Terry Pratchett ist der Meister der skurillen Fantasy. „Ab die Post“ ist sein dreißigster Scheibenweltroman – und einer seiner besten.
Die Scheibenwelt ist nicht wie normale Welten. Sie ist nicht nur flach, sondern steht auch auf dem Rücken von vier Elefenanten, die wiederum auf dem Rücken der uralten Schildkröte Groß-A-Tuin stehen. Damit ist schon mal eines klar: mit „Normal“ hat die Scheibenwelt nichts am Hut.
Der britische Autor und Journalist Terry Pratchett erschuf mit dem Scheibenweltzyklus eine skurille und doch unglaublich lebensnahe Fantasywelt, in der Vampire mit Blitzphotografie experimentieren, Orang-Utans Bibliotheken leiten und Fleisch rückwärts in der Zeit gelagert wird. Mit immer verschiedenen Charakteren und bestem britischen Humor erzählt Pratchett nun schon seit fast 30 Jahren Geschichten in und um die Metropole Ankh-Morpok. Mit seinem dreißigsten Roman eröffnet er noch einmal einen neuen Handlungsstrang der großen Scheibenwelt-Saga: die Geschichte des Tricksters Feucht von Lipwig.
Die Geschichte dreht sich nicht nur um den quirligen Betrüger, der vom Herrscher Ankh-Morpoks zu einer zweiten Chance auf ein ehrliches „überredet“ Leben wird, sondern vor allem um die Liebe zum geschriebenen Wort – insbesondere dem Brief.
Feucht von Lipwig muss sich dem seit Jahren völlig heruntergekommenen Postamt der Stadt annehmen.

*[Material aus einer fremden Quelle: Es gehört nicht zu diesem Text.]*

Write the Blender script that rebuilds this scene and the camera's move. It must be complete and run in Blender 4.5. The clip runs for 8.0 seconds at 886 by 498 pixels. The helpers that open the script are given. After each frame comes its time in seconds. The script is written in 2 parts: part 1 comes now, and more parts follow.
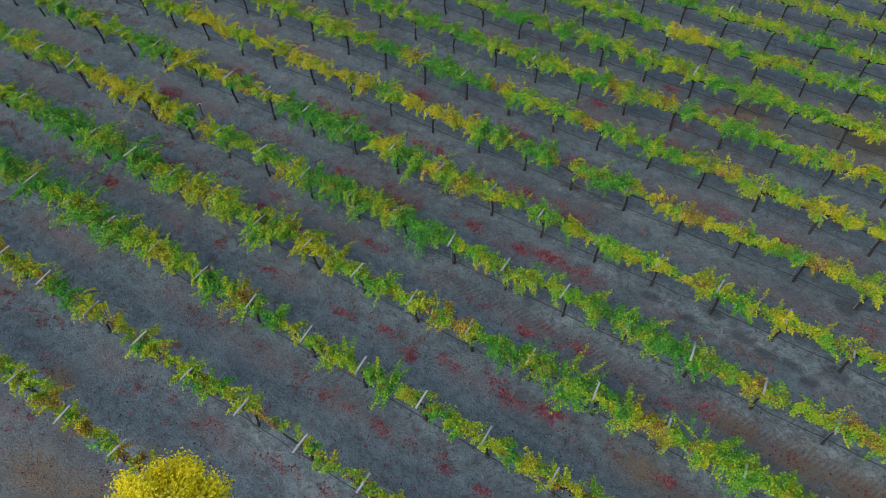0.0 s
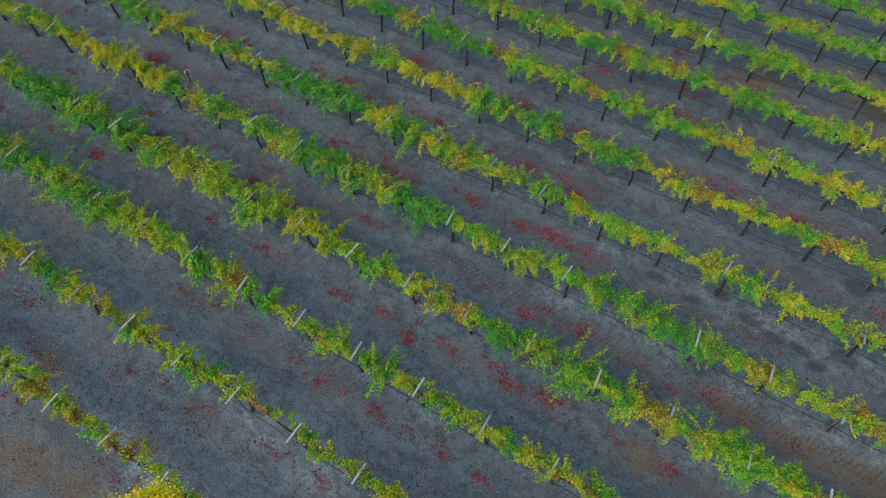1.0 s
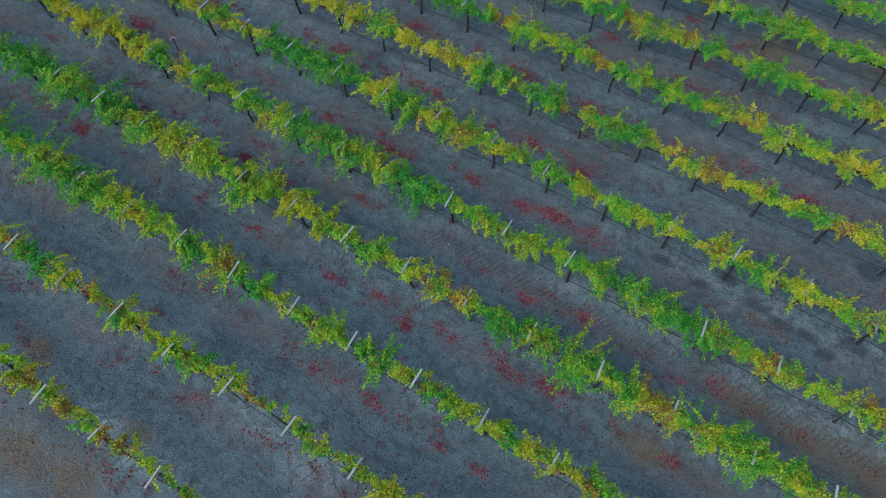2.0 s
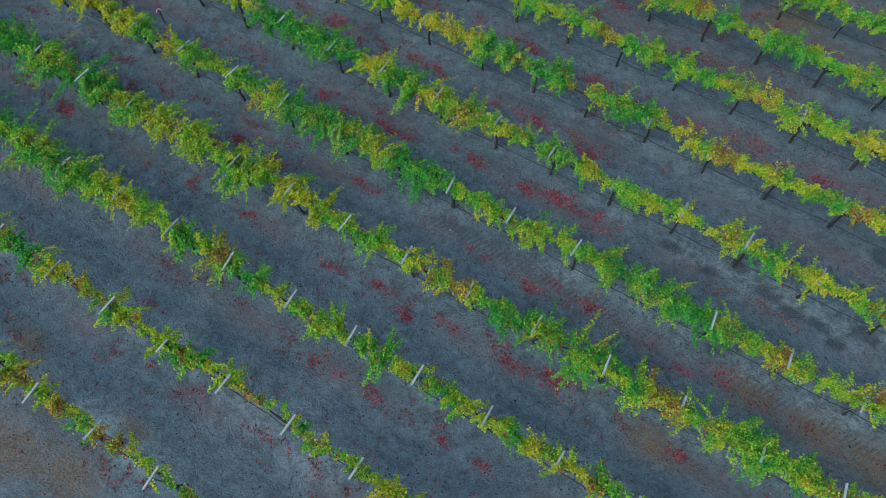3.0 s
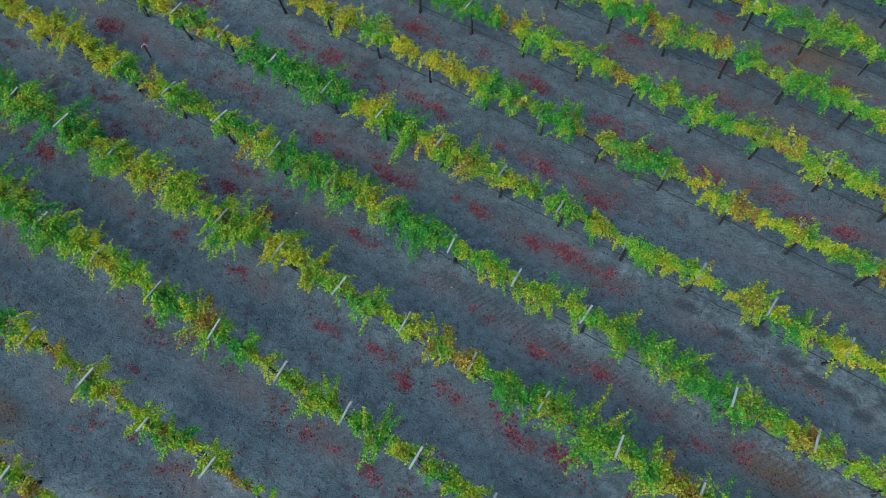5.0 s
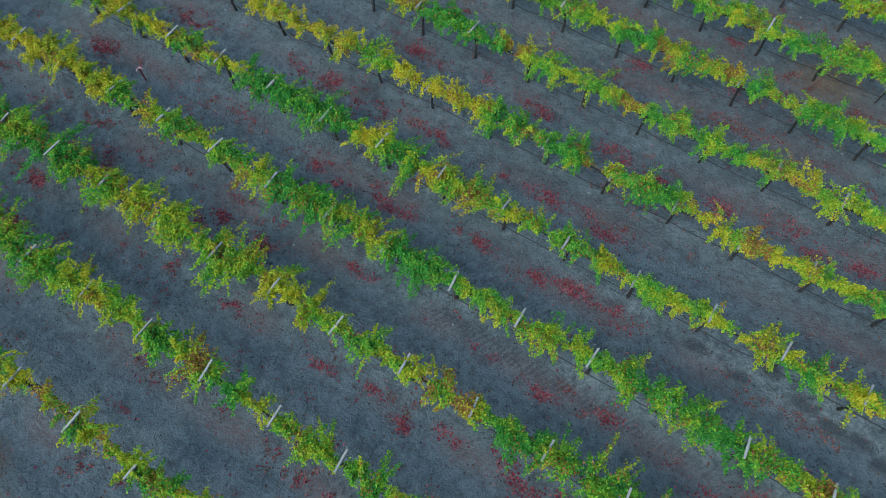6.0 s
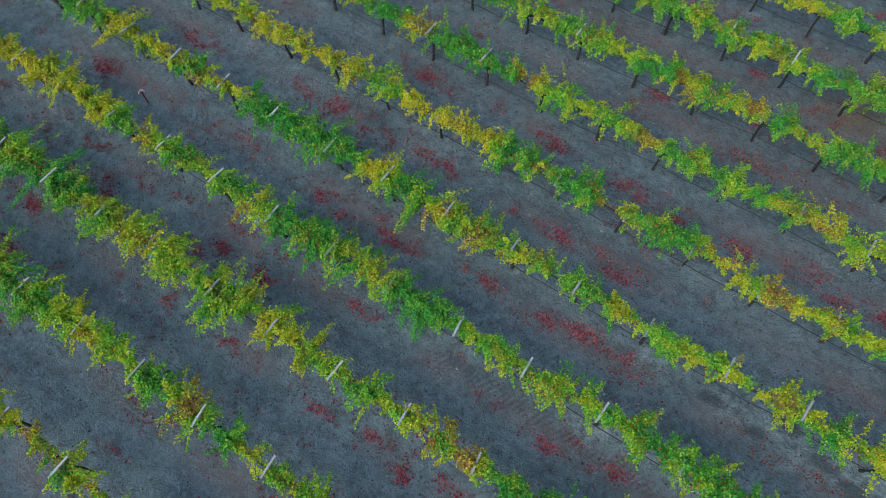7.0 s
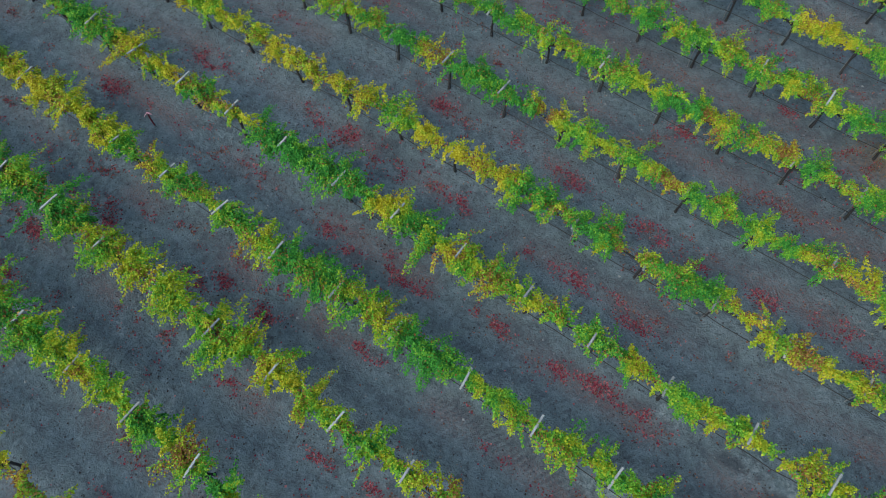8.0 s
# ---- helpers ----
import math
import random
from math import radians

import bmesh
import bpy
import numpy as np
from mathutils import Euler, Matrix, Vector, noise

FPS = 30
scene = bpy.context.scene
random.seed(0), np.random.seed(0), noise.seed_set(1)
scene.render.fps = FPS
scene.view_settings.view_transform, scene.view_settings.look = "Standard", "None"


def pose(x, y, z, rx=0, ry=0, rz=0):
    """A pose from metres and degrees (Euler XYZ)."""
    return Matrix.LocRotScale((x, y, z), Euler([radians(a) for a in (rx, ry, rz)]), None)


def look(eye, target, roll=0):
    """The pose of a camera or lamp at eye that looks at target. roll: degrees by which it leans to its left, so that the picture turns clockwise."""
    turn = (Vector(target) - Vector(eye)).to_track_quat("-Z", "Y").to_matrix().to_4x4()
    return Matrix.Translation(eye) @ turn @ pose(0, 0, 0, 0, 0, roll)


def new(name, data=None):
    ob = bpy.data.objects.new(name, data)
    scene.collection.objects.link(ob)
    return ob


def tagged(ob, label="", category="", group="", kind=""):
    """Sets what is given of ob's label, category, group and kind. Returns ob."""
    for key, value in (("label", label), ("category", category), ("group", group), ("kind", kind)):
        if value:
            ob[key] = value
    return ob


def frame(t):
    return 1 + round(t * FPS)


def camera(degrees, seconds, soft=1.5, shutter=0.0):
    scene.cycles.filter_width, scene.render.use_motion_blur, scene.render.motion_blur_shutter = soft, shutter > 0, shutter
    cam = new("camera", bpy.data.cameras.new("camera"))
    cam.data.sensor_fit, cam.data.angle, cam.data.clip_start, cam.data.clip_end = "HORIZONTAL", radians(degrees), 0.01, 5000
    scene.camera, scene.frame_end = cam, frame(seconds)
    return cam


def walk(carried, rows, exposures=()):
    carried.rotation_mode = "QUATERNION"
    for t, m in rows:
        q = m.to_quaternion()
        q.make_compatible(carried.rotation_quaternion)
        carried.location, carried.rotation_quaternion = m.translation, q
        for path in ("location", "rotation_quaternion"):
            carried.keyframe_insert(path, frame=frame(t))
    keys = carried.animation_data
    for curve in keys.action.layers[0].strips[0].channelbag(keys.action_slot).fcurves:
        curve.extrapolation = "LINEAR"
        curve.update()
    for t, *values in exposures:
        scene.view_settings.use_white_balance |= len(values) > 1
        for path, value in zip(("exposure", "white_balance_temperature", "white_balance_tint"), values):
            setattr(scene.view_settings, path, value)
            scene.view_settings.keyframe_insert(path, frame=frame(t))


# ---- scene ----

Keine leichte Aufgabe, denn es gibt eine neue Form der Kommunikation auf der Scheibenwelt: die Klacker, eine Mischung aus Telegraphen und den modernen virtuellen Kommunikationsmitteln. Lipwig lässt sich von seinen Chancen nicht schrecken und begibt sich mit der Hilfe des 80jährigen Junior-Postboten Herrn Grütze und dem Postbotenlehrling und passionierten Nadelsammler Stanley auf eine abgefahrene Reise, die man gelesen haben muss, um sie zu glauben.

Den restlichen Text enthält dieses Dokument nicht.